- Exercise task
Identify the line that contains "# ---- scene" in the material. Output it and every line after it, unchanged, through the end.
··· Rows ···
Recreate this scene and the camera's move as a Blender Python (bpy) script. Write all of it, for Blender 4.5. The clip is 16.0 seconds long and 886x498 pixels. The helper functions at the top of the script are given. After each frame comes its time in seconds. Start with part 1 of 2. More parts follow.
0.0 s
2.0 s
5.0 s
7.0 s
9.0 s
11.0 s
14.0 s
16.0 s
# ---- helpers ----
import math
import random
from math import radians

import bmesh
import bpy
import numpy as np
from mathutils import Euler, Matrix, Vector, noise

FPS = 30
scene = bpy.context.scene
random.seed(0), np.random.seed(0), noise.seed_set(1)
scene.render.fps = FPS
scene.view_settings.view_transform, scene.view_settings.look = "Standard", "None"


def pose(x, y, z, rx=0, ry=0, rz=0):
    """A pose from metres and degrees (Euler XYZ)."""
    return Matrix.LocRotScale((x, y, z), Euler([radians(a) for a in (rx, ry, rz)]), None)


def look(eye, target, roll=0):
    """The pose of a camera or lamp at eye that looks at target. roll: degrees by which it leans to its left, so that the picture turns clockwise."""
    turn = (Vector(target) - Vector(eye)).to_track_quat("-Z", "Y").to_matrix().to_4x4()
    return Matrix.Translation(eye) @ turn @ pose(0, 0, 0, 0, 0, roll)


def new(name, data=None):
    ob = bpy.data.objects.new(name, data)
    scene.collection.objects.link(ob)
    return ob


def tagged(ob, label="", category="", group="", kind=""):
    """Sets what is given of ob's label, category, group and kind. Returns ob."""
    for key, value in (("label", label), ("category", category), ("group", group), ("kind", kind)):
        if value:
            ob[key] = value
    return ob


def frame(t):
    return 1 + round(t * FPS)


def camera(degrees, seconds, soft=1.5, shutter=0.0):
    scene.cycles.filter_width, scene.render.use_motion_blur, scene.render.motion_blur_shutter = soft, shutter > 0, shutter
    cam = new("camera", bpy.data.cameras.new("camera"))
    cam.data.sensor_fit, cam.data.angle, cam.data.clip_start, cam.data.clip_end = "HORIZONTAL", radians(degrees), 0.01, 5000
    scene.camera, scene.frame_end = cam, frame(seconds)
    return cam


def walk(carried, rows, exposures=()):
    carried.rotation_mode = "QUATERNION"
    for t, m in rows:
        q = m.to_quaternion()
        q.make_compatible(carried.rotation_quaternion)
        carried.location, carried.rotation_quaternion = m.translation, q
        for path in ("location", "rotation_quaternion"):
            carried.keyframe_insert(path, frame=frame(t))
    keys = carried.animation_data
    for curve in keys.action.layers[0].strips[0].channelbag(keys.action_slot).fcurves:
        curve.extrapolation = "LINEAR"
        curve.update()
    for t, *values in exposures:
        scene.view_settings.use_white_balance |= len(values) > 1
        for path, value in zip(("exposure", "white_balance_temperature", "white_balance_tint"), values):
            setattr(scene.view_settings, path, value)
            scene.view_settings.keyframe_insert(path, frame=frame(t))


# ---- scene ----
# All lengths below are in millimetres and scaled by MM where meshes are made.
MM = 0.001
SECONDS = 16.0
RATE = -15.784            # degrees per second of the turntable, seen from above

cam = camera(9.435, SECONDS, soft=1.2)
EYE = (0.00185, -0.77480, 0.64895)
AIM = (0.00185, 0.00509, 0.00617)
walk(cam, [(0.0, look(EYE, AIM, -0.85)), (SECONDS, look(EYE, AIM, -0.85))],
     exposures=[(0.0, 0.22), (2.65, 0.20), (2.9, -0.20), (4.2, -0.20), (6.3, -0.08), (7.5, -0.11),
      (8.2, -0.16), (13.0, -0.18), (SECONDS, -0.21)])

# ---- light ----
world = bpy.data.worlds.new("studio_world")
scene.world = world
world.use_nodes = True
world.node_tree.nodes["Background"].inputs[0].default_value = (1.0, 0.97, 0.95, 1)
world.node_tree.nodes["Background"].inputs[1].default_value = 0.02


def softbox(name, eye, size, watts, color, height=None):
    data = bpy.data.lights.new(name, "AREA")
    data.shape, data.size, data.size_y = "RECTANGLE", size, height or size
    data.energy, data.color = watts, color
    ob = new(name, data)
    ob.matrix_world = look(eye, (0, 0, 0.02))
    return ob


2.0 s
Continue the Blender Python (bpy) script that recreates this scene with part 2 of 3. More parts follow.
···
- Answer to this exercise
# ---- scene ----
# All lengths below are in millimetres and scaled by MM where meshes are made.
MM = 0.001
SECONDS = 16.0
RATE = -15.784            # degrees per second of the turntable, seen from above

cam = camera(9.435, SECONDS, soft=1.2)
EYE = (0.00185, -0.77480, 0.64895)
AIM = (0.00185, 0.00509, 0.00617)
walk(cam, [(0.0, look(EYE, AIM, -0.85)), (SECONDS, look(EYE, AIM, -0.85))],
     exposures=[(0.0, 0.22), (2.65, 0.20), (2.9, -0.20), (4.2, -0.20), (6.3, -0.08), (7.5, -0.11),
      (8.2, -0.16), (13.0, -0.18), (SECONDS, -0.21)])

# ---- light ----
world = bpy.data.worlds.new("studio_world")
scene.world = world
world.use_nodes = True
world.node_tree.nodes["Background"].inputs[0].default_value = (1.0, 0.97, 0.95, 1)
world.node_tree.nodes["Background"].inputs[1].default_value = 0.02


def softbox(name, eye, size, watts, color, height=None):
    data = bpy.data.lights.new(name, "AREA")
    data.shape, data.size, data.size_y = "RECTANGLE", size, height or size
    data.energy, data.color = watts, color
    ob = new(name, data)
    ob.matrix_world = look(eye, (0, 0, 0.02))
    return ob


2.0 s
Continue the Blender Python (bpy) script that recreates this scene with part 2 of 3. More parts follow.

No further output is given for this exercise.